LeClaire stayed with the festival and became its head. As the show grew in scope and popularity, he moved it into the Haft Auditorium of Manhattan’s Fashion Institute of Technology, where it morphed into “The NY Short Film Concert” presented by Asbury Shorts. Touring to locations outside New York City came next. “We call the show a concert,” LeClaire says, “because it’s not strictly a standard film festival.” There’s no competition, no speechifying and no Q and A sessions. “We’d rather have malaria,” he jokes. Instead, under the fanciful eye of guest hosts, there’s a fast-paced stream of music, comedy and curated shorts to be enjoyed for their own sake. “The hosts do this gratis. They want to support short film,” LeClaire states emphatically.

So what’s the big deal with shorts, and why should we care? To some, this is a category at the Academy Awards that draws yawns or blank stares. LeClaire begs to differ. “Short film has a strong market. It’s extremely valuable and very challenging,” he says. “The filmmaker has to tell an entire story in maybe 10 or 20 minutes – sometimes less. It’s not easy, and it’s difficult to gain success. There’s a lot of competition.” And, because, for many, short films are like an audition reel – filmmakers use this work to get noticed and to get bigger jobs with major studios or independents – LeClaire is committed to supporting the work.

This year’s Manhattan concert is being hosted by Leonard Lopate. The selection of shorts totals eleven across all genres: comedy, drama, documentary, experimental and animation, each carefully selected for maximum enjoyment. “We have an ongoing call for submissions,” LeClaire reports, “but we also research what films are playing the festivals and make selections based on that.” What LeClaire is most chuffed about (along with the longevity of the festival) is an aspect of the selection process that gives new life to older films. “We are extremely proud of that,” he says. “These are great films that are beyond their festival life and otherwise might not ever be seen again.”
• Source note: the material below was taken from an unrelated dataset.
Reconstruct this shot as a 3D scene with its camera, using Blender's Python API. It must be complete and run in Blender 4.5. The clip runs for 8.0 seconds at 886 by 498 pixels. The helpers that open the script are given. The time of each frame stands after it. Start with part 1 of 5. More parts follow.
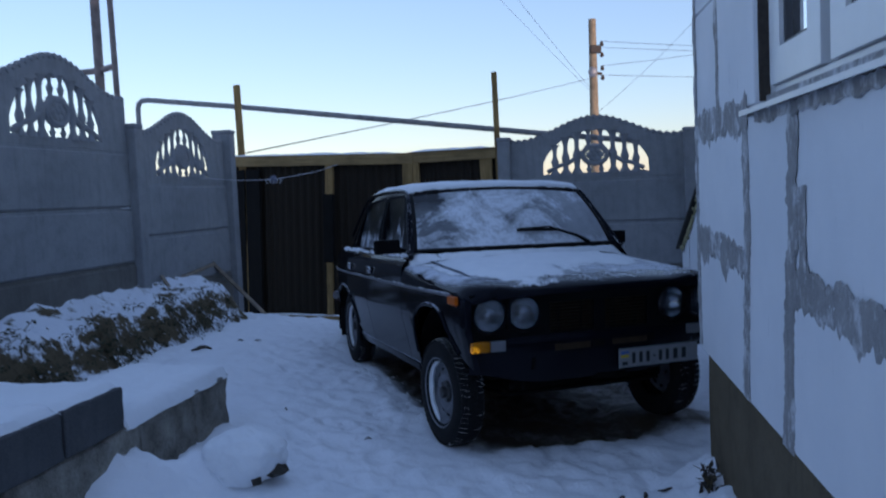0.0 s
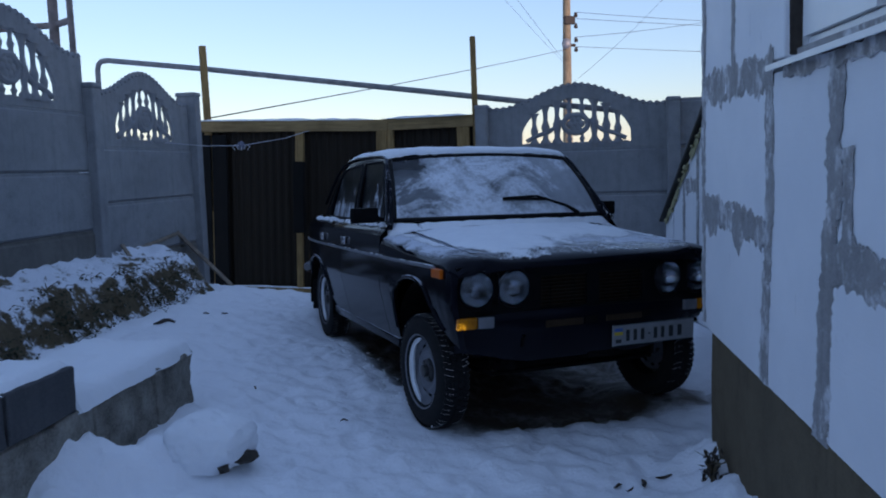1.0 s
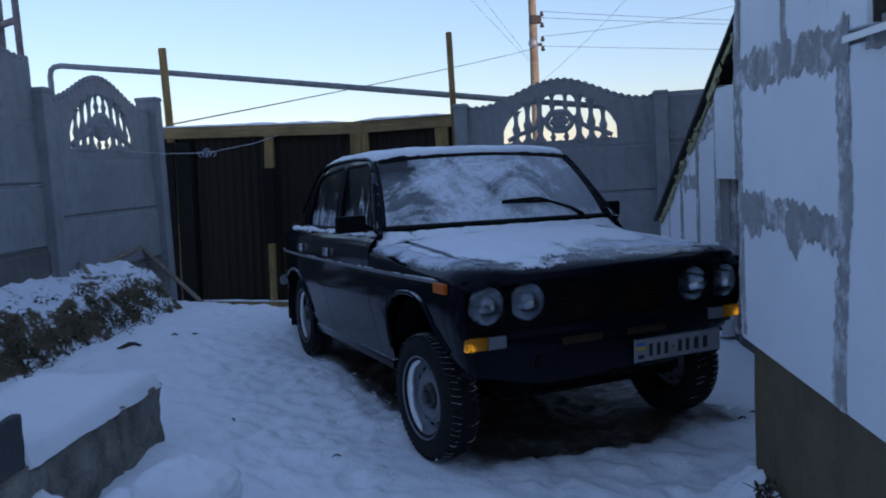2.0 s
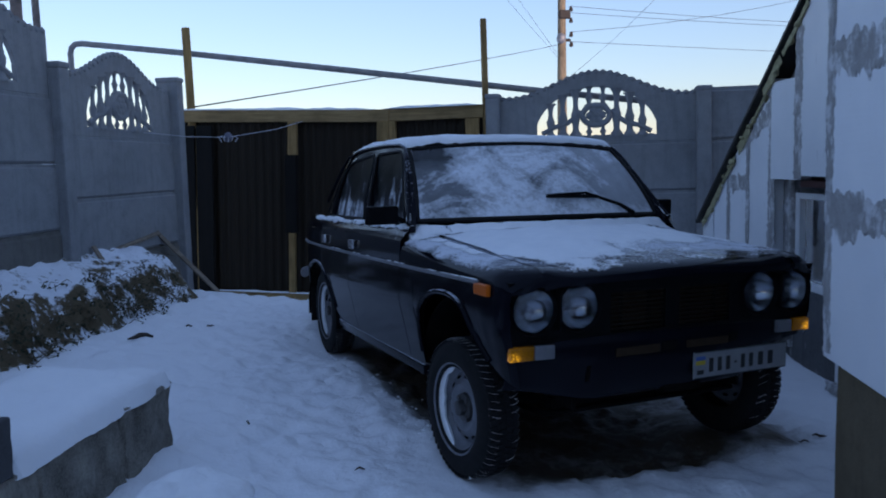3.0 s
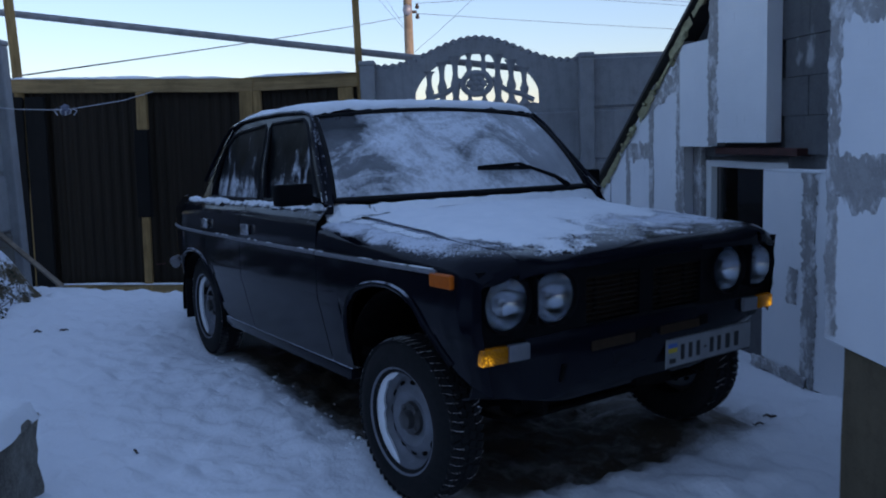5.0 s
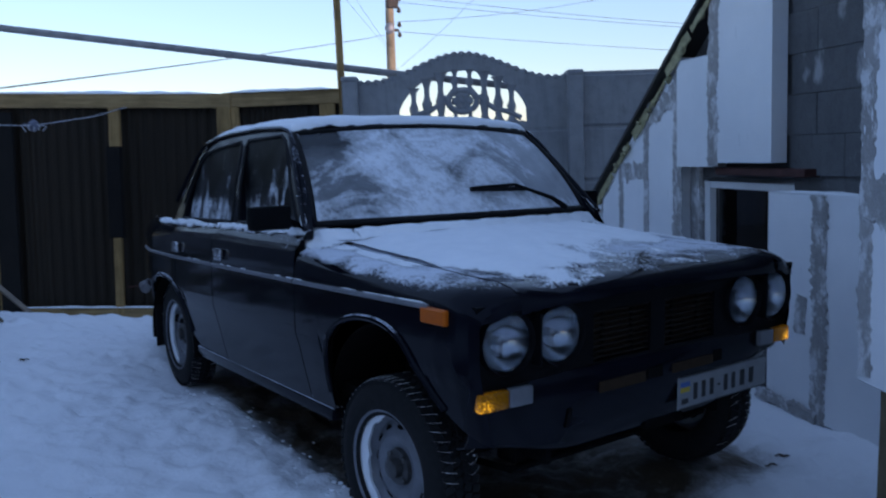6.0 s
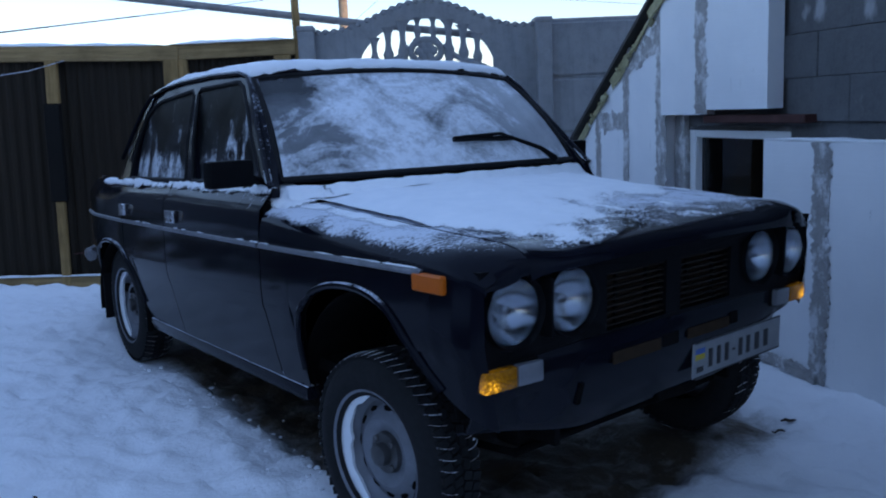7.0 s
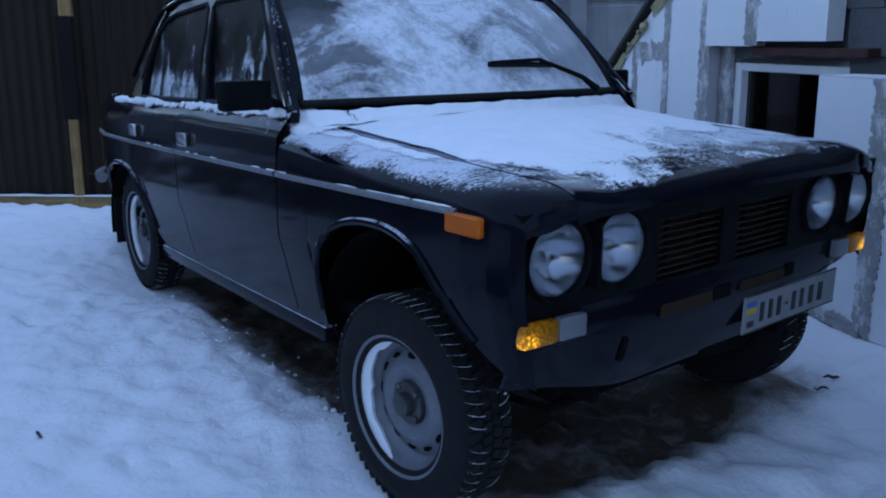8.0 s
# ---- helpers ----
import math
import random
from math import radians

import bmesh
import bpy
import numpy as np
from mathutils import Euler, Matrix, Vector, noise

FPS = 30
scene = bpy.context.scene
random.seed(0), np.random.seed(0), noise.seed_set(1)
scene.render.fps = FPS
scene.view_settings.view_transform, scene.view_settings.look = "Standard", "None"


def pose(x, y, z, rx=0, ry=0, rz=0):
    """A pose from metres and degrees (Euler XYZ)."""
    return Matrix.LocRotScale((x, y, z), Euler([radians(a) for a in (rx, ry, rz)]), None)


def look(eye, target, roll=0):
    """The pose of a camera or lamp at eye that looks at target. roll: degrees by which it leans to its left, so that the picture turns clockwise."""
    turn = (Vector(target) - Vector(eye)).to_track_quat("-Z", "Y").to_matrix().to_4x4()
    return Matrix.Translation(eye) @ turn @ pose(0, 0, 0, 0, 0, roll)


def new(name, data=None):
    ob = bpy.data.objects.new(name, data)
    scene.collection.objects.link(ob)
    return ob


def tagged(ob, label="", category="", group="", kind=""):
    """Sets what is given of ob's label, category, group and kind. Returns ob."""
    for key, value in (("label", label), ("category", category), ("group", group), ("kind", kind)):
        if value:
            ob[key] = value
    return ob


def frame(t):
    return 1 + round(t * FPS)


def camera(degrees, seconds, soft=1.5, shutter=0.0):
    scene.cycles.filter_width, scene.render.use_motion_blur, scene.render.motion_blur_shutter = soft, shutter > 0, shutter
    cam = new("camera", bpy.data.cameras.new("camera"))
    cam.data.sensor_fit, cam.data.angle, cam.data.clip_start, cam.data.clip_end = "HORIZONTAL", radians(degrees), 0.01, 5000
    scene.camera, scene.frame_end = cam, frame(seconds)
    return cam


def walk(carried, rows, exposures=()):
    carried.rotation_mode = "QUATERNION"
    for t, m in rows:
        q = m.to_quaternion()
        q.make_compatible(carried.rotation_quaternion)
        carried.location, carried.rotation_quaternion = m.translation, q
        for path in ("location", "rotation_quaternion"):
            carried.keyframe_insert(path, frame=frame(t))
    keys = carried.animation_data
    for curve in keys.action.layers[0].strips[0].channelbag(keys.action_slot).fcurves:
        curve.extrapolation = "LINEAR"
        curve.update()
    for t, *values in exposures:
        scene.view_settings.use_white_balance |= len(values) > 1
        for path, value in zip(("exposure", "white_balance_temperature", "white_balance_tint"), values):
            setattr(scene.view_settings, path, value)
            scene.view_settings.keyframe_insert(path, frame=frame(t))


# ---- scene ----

Currently, Asbury Shorts tours in 25 to 30 cities a year. It’s become a full time job for LeClaire, who would like to see the show grow exponentially in the future. “We reach maybe 5,000 people a year,” he says. “There’s plenty of room for growth, especially now with a festival practically on every street corner. There’s the Sundance Channel on TV. So, with more outlets, the awareness is there, and also the potential to reach a bigger audience.” Gauging the success of Asbury Shorts, LeClaire notes the show is almost always asked to return to the venues it plays. “Our audiences just love it,” he says with pride. “We give them the opportunity to experience great films on a big screen the way the films were meant to be seen. It’s something fans normally never get a chance to see.”

In truth, the video scene has exploded in an increasingly digitized society. Video now more frequently replaces the written word in communicating ideas and information. It’s in this milieu of visual abundance that LeClaire and Asbury Shorts are provide a win-win to filmmakers and fans alike.